- [Goal]:
Look in the material below for the line with "radians(degrees), 0.01, 5000" and the line with "for path in", then set down exactly those two lines and all lines between, nothing more.

────────────────────────────────────────

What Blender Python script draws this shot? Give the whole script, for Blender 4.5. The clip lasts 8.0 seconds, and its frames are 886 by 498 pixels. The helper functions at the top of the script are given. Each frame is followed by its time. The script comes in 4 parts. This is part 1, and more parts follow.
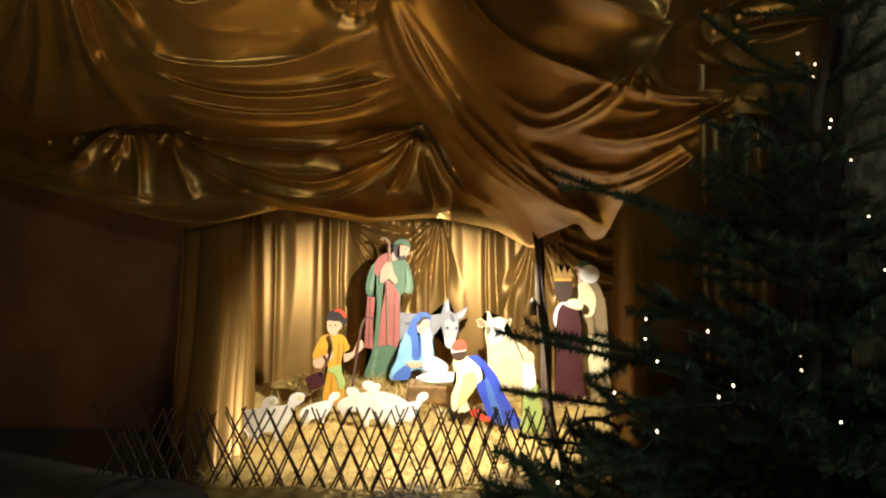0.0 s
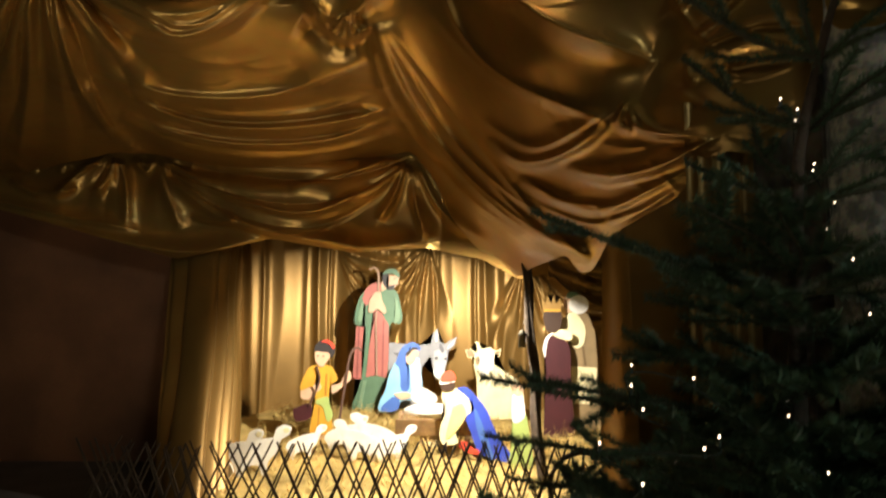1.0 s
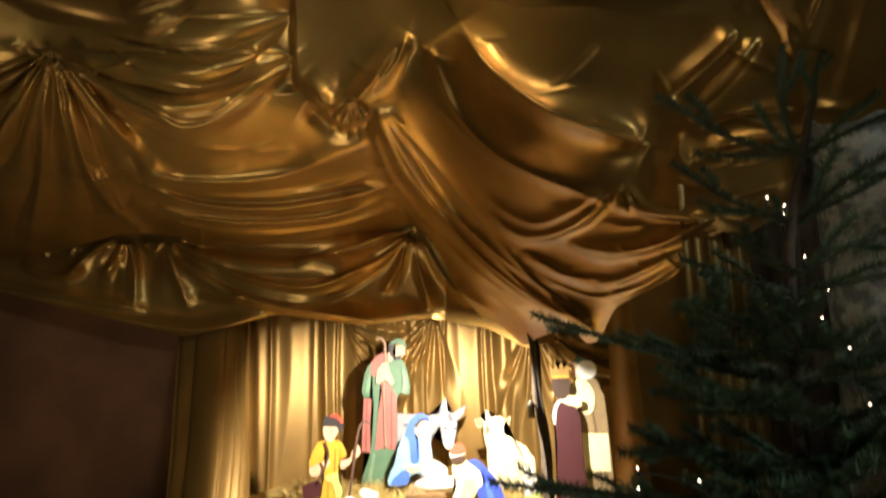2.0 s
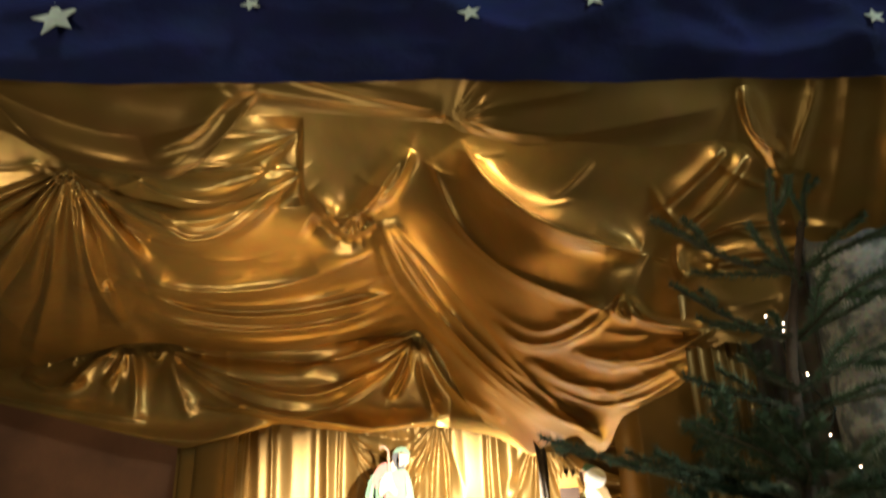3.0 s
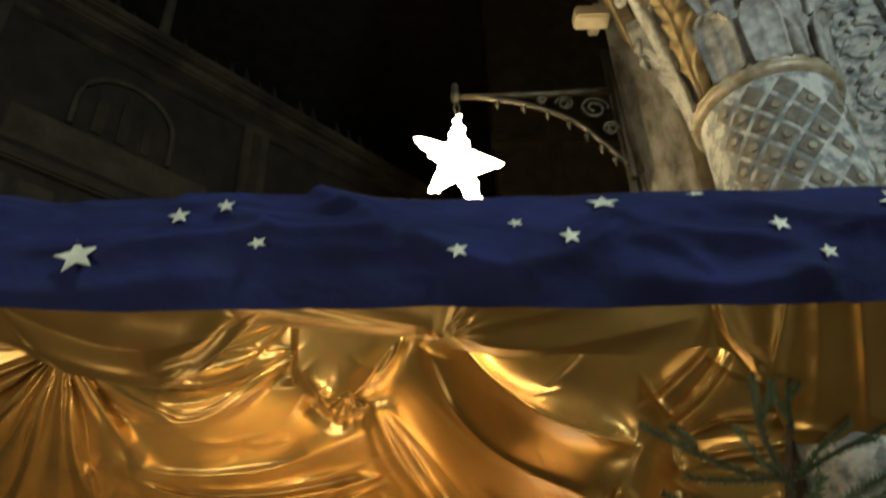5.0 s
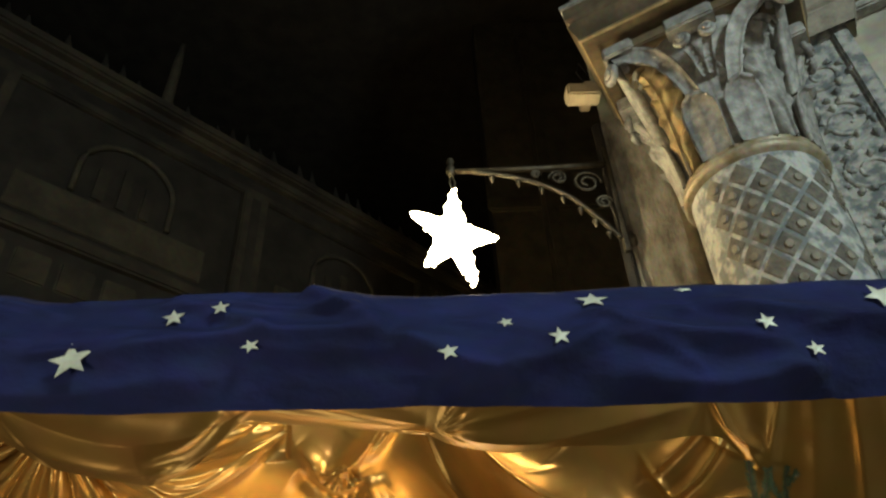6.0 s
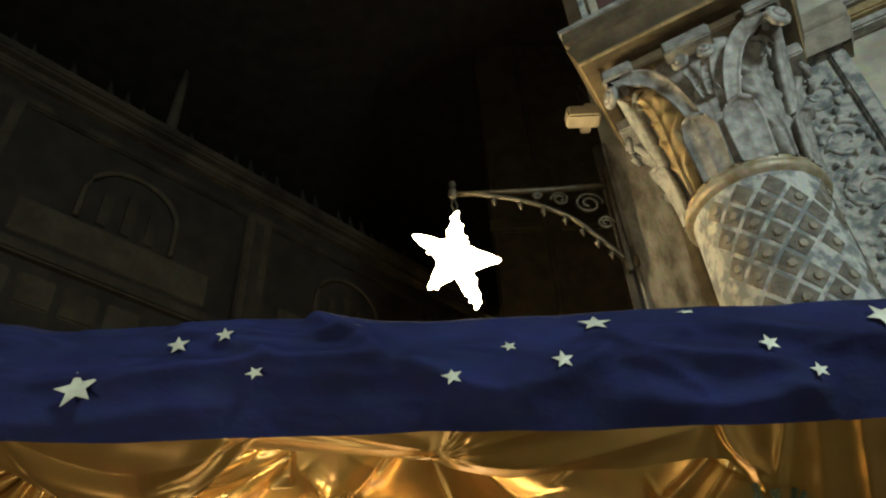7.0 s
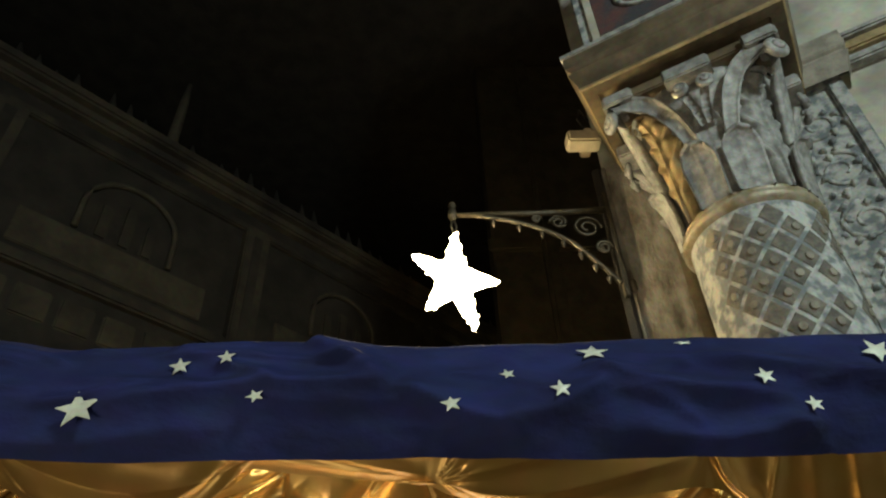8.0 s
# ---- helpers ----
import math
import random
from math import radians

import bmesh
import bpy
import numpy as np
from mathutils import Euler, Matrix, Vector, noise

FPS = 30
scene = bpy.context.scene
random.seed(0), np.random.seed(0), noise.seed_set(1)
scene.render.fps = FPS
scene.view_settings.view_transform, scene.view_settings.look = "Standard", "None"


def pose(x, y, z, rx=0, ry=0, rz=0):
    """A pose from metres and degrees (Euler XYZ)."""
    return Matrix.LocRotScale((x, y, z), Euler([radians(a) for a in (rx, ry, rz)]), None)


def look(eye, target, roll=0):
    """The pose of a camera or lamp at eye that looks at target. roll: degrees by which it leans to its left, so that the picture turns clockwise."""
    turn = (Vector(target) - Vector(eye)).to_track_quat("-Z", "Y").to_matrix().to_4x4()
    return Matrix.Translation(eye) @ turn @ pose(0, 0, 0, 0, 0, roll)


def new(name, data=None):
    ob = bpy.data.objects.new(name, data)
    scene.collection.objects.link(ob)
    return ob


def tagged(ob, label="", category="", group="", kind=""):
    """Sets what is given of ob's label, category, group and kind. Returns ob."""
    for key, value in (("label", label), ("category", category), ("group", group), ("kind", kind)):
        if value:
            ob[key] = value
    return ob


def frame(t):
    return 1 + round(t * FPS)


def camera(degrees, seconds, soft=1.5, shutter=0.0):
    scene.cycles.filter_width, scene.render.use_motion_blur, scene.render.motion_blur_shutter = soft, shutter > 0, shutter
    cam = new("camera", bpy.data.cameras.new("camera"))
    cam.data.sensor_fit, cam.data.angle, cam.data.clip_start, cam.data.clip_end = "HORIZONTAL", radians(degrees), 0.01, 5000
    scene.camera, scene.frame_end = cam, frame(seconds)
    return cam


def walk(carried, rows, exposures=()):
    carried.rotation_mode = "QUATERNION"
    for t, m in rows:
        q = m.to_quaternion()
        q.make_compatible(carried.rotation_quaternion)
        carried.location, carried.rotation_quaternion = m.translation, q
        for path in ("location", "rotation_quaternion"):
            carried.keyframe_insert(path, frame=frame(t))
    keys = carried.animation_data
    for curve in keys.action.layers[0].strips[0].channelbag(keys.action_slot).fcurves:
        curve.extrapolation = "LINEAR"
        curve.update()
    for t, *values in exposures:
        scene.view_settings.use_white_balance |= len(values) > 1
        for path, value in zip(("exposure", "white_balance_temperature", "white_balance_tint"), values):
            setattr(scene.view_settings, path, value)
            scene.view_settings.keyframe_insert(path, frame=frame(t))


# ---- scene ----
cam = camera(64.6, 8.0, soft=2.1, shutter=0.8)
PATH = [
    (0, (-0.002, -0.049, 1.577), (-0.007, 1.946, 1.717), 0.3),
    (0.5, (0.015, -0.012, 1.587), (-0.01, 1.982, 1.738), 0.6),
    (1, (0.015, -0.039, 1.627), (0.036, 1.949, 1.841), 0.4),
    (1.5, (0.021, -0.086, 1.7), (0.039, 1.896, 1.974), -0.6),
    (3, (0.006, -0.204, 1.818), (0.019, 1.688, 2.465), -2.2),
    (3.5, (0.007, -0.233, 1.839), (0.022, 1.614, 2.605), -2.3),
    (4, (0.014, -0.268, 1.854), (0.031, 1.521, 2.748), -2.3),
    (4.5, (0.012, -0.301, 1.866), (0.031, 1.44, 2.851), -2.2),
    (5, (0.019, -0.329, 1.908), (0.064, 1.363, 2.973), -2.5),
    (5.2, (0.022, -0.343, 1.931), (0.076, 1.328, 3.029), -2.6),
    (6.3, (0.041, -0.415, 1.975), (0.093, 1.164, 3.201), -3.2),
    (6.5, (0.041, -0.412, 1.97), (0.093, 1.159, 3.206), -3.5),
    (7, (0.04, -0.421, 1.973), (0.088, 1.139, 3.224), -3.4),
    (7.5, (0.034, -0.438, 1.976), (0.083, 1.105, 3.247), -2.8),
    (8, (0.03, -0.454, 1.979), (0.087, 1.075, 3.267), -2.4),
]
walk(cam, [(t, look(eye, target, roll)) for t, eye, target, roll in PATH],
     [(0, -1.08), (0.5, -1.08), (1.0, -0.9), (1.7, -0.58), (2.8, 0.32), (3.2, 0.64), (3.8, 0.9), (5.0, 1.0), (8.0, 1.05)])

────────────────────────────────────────

- [Exercise response]:
    cam.data.sensor_fit, cam.data.angle, cam.data.clip_start, cam.data.clip_end = "HORIZONTAL", radians(degrees), 0.01, 5000
    scene.camera, scene.frame_end = cam, frame(seconds)
    return cam


def walk(carried, rows, exposures=()):
    carried.rotation_mode = "QUATERNION"
    for t, m in rows:
        q = m.to_quaternion()
        q.make_compatible(carried.rotation_quaternion)
        carried.location, carried.rotation_quaternion = m.translation, q
        for path in ("location", "rotation_quaternion"):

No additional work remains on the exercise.